Modern food supply chains are under strain not because they lack effort, but because they lack structure. Complexity has increased faster than planning maturity. The result is a system that functions in stable conditions but fractures under pressure.

Strategic planning is no longer optional. It is the primary risk-reduction mechanism.

Why Food Supply Chains Are More Fragile Than They Appear

On the surface, food systems look efficient. Beneath that efficiency lies fragility.

Primary causes include:

  • Globalized sourcing with limited contingency options
  • Tight margins that discourage redundancy
  • Heavy reliance on just-in-time logistics
  • Aging infrastructure and labor shortages

Efficiency without foresight creates exposure.

Challenge 1: Supply Volatility and Climate Disruption

Weather volatility is no longer an exception—it is a baseline condition.

Impacts include:

  • Unpredictable yields
  • Transportation delays
  • Increased spoilage risk

Planning reduces risk by incorporating scenario modeling, diversified sourcing, and buffer strategies aligned with climate realities.

Challenge 2: Overdependence on Centralized Processing

Centralized processing improves cost efficiency but magnifies failure.

When a single node goes offline:

  • Entire regions feel the impact
  • Recovery time increases
  • Alternatives are limited

Planning mitigates this through regional processing capacity, distributed networks, and contingency routing.

Challenge 3: Transportation and Logistics Bottlenecks

Food does not move itself.

Persistent issues include:

  • Driver shortages
  • Fuel cost volatility
  • Congested distribution corridors

Strategic logistics planning anticipates choke points and builds flexibility into routing, timing, and distribution partnerships.

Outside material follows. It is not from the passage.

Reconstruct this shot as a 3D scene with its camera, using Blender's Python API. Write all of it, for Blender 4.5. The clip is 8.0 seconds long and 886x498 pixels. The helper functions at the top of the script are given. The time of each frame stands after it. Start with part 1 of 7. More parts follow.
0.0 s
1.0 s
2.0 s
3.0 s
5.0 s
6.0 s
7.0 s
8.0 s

Challenge 4: Limited Visibility Across the Supply Chain

Many disruptions escalate simply because they are detected too late.

Without visibility:

  • Inventory mismatches grow
  • Demand signals lag
  • Waste increases

Planning with data integration enables earlier intervention and faster correction.

 

Challenge 5: Labor Instability Across the System

From farms to warehouses, labor remains a systemic constraint.

Key risks:

  • Workforce shortages
  • Skill gaps
  • Seasonal dependency

Risk-aware planning accounts for labor variability and reduces reliance on single-point workforce dependencies.

Challenge 6: Policy and Regulatory Misalignment

Food supply chains cross jurisdictions, but policy often remains siloed.

This creates:

  • Delays
  • Compliance uncertainty
  • Operational friction

Strategic planning aligns operations with regulatory realities before disruption occurs—not after.

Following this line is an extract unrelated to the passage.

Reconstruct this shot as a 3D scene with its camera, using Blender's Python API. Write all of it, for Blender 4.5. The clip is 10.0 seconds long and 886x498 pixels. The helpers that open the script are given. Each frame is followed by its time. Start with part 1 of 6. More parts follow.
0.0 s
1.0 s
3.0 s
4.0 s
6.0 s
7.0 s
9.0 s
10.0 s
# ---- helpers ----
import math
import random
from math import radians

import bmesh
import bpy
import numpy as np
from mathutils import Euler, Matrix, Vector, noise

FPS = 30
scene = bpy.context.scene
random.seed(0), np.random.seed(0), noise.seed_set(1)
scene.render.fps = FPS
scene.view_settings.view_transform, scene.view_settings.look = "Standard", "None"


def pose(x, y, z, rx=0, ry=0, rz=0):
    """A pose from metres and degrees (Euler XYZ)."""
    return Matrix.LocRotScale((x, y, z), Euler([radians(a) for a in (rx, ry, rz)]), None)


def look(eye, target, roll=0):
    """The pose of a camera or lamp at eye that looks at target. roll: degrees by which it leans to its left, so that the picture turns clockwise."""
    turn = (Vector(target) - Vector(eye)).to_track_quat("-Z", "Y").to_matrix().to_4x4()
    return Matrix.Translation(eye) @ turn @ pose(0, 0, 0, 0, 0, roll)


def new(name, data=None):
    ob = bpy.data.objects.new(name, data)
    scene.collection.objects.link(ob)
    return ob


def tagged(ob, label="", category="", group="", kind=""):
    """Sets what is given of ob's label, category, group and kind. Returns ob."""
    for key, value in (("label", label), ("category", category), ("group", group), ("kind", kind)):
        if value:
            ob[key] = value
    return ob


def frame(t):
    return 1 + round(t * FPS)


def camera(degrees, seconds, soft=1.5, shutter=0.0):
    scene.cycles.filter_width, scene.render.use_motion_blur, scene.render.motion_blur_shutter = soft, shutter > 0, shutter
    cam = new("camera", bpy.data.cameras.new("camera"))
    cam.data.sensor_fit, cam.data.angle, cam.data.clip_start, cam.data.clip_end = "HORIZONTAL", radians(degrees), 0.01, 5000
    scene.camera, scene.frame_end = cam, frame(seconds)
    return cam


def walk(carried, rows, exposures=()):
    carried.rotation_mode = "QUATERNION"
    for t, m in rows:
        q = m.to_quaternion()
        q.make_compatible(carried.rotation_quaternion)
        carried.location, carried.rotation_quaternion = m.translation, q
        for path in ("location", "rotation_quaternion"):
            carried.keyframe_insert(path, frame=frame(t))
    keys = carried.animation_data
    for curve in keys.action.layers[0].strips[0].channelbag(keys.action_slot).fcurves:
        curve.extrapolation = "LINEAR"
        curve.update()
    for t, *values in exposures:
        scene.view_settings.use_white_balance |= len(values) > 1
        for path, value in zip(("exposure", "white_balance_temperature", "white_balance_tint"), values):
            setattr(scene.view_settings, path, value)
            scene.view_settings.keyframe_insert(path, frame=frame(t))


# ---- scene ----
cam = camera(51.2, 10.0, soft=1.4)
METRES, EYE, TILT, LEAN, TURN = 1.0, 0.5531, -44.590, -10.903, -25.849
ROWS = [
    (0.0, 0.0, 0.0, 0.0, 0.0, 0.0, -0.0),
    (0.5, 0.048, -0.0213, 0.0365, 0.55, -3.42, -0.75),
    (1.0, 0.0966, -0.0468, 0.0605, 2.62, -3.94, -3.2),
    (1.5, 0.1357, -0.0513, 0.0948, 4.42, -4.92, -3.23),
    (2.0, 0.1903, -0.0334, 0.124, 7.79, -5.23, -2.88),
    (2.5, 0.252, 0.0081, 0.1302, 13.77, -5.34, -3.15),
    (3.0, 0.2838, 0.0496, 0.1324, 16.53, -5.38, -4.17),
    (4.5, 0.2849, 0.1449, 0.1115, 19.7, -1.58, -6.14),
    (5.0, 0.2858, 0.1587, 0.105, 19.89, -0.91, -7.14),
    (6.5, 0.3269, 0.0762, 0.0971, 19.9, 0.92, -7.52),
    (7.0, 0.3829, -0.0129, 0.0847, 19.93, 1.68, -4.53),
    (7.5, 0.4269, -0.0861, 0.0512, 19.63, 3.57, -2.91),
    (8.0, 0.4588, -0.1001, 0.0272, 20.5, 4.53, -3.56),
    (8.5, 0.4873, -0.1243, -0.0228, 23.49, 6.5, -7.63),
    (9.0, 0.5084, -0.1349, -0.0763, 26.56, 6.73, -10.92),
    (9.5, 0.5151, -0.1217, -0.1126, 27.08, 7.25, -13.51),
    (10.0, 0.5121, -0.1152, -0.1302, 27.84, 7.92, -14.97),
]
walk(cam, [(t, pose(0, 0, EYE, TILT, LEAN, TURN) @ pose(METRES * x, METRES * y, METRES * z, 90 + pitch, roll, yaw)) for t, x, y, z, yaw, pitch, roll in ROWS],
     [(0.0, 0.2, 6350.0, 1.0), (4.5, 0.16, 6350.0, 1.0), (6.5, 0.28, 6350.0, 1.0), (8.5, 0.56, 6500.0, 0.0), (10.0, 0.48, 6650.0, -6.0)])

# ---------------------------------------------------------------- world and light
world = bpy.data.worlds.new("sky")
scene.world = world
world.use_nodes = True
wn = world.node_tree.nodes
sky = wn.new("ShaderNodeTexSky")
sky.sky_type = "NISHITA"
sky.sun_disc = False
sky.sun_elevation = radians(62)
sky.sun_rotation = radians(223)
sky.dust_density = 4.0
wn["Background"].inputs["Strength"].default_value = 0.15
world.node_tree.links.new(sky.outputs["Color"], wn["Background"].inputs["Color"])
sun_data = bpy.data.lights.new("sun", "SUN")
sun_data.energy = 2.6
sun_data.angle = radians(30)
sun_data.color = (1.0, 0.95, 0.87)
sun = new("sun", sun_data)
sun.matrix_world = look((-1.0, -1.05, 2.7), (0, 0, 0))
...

How Structured Planning Reduces Systemic Risk

Planning does not eliminate disruption. It limits its impact.

Effective food-system planning:

  • Identifies vulnerabilities before failure
  • Prioritizes resilience over short-term efficiency
  • Balances cost control with adaptive capacity

Risk unmanaged becomes crisis. Risk planned becomes manageable.

From Reactive Fixes to Proactive Design

Many food systems rely on reaction rather than preparation.

The shift required:

  • From speed to stability
  • From optimization to resilience
  • From isolated decisions to system-level thinking

Planning is a design discipline, not a paperwork exercise.

Why Long-Term Food Security Depends on Planning

Food availability is not secured by production alone. It is secured by systems capable of withstanding disruption without collapse.

Planning:

  • Protects access
  • Stabilizes supply
  • Preserves public trust

Without it, even abundant systems fail under stress.

Final Thought

Modern food supply chains face challenges that cannot be solved with short-term fixes. Only structured, forward-looking planning reduces risk at scale. The future of food security will be decided not by how efficiently systems operate—but by how well they prepare.